Why persuasive design works

As a human being, you spend a lot of energy to create shortcuts in your memory. These shortcuts are meant to help you avoid revaluating the same thing twice.

Note that your brain uses a lot of energy to make a rational decision based on tangible evidence.

That means that it is always looking for ways to avoid spending too much energy on critical thinking. It builds the shortcuts to help it make quick decisions which are often true. The shortcuts are known as cognitive biases.

You can utilize these shortcuts to get someone to make decisions quicker. When you optimize your website to document our cognitive biases into persuasive patterns, you’ll be more likely to convert.

Here’re some of the different ways persuasive design is important to a business and how it’s used.

Persuasive web design favours recognition (over recall)

Many businesses are using persuasive web design to get valuable data from users.

You’d be more likely to turn off a consumer by asking them to name four items (as they’ll have to tap into their memory) as opposed to asking them to select four things from a list.

Each time you make a user think, you give them a reason to go elsewhere.
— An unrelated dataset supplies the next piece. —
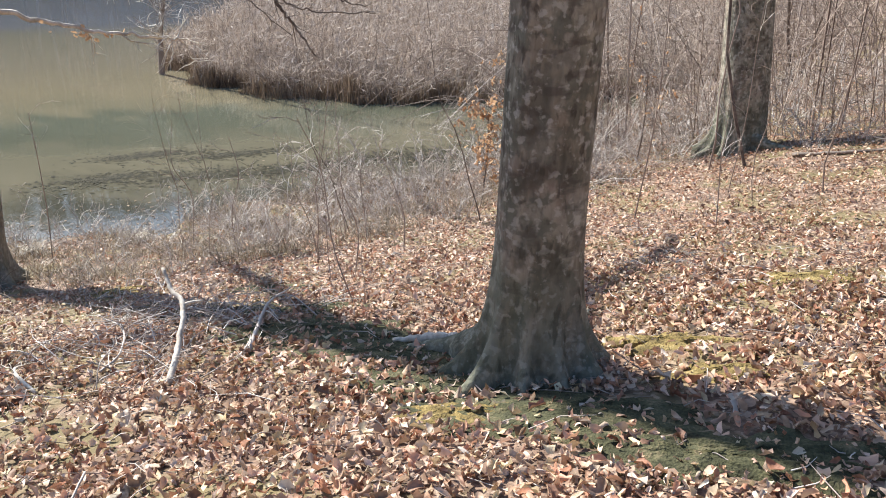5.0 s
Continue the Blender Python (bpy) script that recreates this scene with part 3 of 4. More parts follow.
# low boughs of the beech that hang over the water
# boughs in the pale stick tone have their sunlit highlights painted in
limb(TREE_B, [(-8.3, 8.15, 2.5), (-8.6, 6.4, 2.2), (-8.75, 4.9, 0.6), (-8.68, 5.29, -0.17), (-8.63, 5.77, -0.58), (-8.52, 6.44, -0.98)], 0.035, 0.008, 61, MAT_BRANCH, 9, 0.4)
limb(TREE_B, [(-8.4, 8.1, 2.0), (-9.1, 6.2, 1.9), (-9.25, 4.9, 0.5), (-9.18, 5.36, -0.02), (-9.05, 6.32, 0.03), (-8.79, 7.34, 0.2)], 0.03, 0.006, 62, MAT_STICK, 26, 0.5)
limb(TREE_B, [(-9.2, 5.5, 0.15), (-9.13, 5.8, -0.01), (-9.1, 6.02, -0.38), (-9.03, 6.44, -0.61), (-8.95, 6.76, -0.5)], 0.012, 0.005, 63, MAT_BRANCH, 7, 0.3)
limb(TREE_B, [(-8.45, 8.1, 2.3), (-9.4, 6.8, 1.9), (-10.1, 5.4, 0.9), (-10.09, 6.17, 0.68), (-9.89, 7.13, 0.6), (-9.69, 7.81, 0.67), (-9.45, 8.3, 0.84)], 0.03, 0.006, 64, MAT_STICK, 30, 0.6)
limb(TREE_B, [(-8.5, 8.2, 3.0), (-10.2, 7.6, 2.4), (-10.8, 6.2, 1.0), (-10.6, 7.0, 0.8), (-10.3, 8.0, 0.9)], 0.03, 0.006, 65, MAT_STICK, 26, 0.6)
limb(TREE_B, [(-8.32, 8.25, 0.5), (-8.3, 8.97, 0.27), (-8.0, 9.47, 0.12), (-7.67, 9.95, 0.05), (-7.52, 10.14, 0.02)], 0.03, 0.012, 66, MAT_STICK, 12, 0.45)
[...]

Recognition tasks give cues that make it easy for users to recall. That’s why we always choose familiar things over unfamiliar ones, even when the familiar option is not the best option.

If your website is optimized to favour recognition over memory, you’ll help users use less mental energy while making decisions.

Be persuasive: while designing your website, try filling the standard empty fields with well-defined and intelligent options to choose from instead of asking them to remember things. Make sure you use attractive visual imagery and auto-complete options as well.

Persuasive web design favours completion

Prospects always have a need for closure. This need often motivates them toward action to achieve a certain goal. One of the ways web designers incorporate this aspect of pervasive design is by promoting completion to drive web users to take certain actions.

Be persuasive: divide bigger tasks into smaller, sub-tasks and reward your users for completing each one of them. Take this as an opportunity to set expectations and put across information about what’s next.

Offer the users closure by providing practical rewards when they accomplish goals.

Persuasive web design incorporates authority

We tend to trust the taste and decisions of our authority figures. We believe that what they choose would work well for us; we are therefore likely to go with their choices.

We also naturally have a sense of responsibility or duty to people in authority. That makes it difficult to decline their wishes.

Be persuasive: It’s important to show off any expert in your team on your website to boost your credibility to your prospects. Make their opinions known to users so that they make decisions quicker.

Persuasive web design reinforces the status-quo bias

As a human being, you rely on your past experiences and emotions to make decisions faster. Any experience you had in the past that was successful are imprinted in your brain as a shortcut.

These shortcuts help you react quicker when you face a similar decision in future, so that you don’t have to evaluate all your decisions rationally all the time.

You also know that the more difficult or complex a decision is, the harder it is for you to rely on such experiential shortcuts. Instead, you’re likely to resort to accepting default options or making guesses at the expense of thorough cost-benefit analysis.

Any website that states the options that are popular or preselects intelligent default choices for the users is more likely to convert. A company known as DeviantArt once reported that changing their newsletter checkbox to being pre-checked increased opt-ins by more than 40%.

Be persuasive: utilize the status-quo bias by availing default choices your users. This will keep them from thinking too hard about their choice and get them to take action faster.

 

Persuasive web design tailor’s user experiences

Most of the top companies always work towards offering their prospects tailored experiences. For instance, if your company sells clothes online, you can design your website to offer recommendations for similar clothes when a prospect views one of them.

You can also make your users’ experience feel personalized by referring to them by name or helping them remember what they viewed recently.

You can also creatively include small changes, such as a personal greeting after login to help the user feel acknowledged.

Be persuasive: boost your conversions by tailoring your prospects’ experience as discussed above, and also by showing content or instructions pertaining to their needs.

That will create the critical feeling of connection to the web environment and increase engagement.

A persuasive web design can help you build confidence, trust and get your prospects to respond positively and quickly to your CTA. It takes only 50 milliseconds for us to make a quick judgment.

You can help your web users make decisions in such a span of time and stack the deck in your favour. All you need to do is implement the tips we’ve discussed.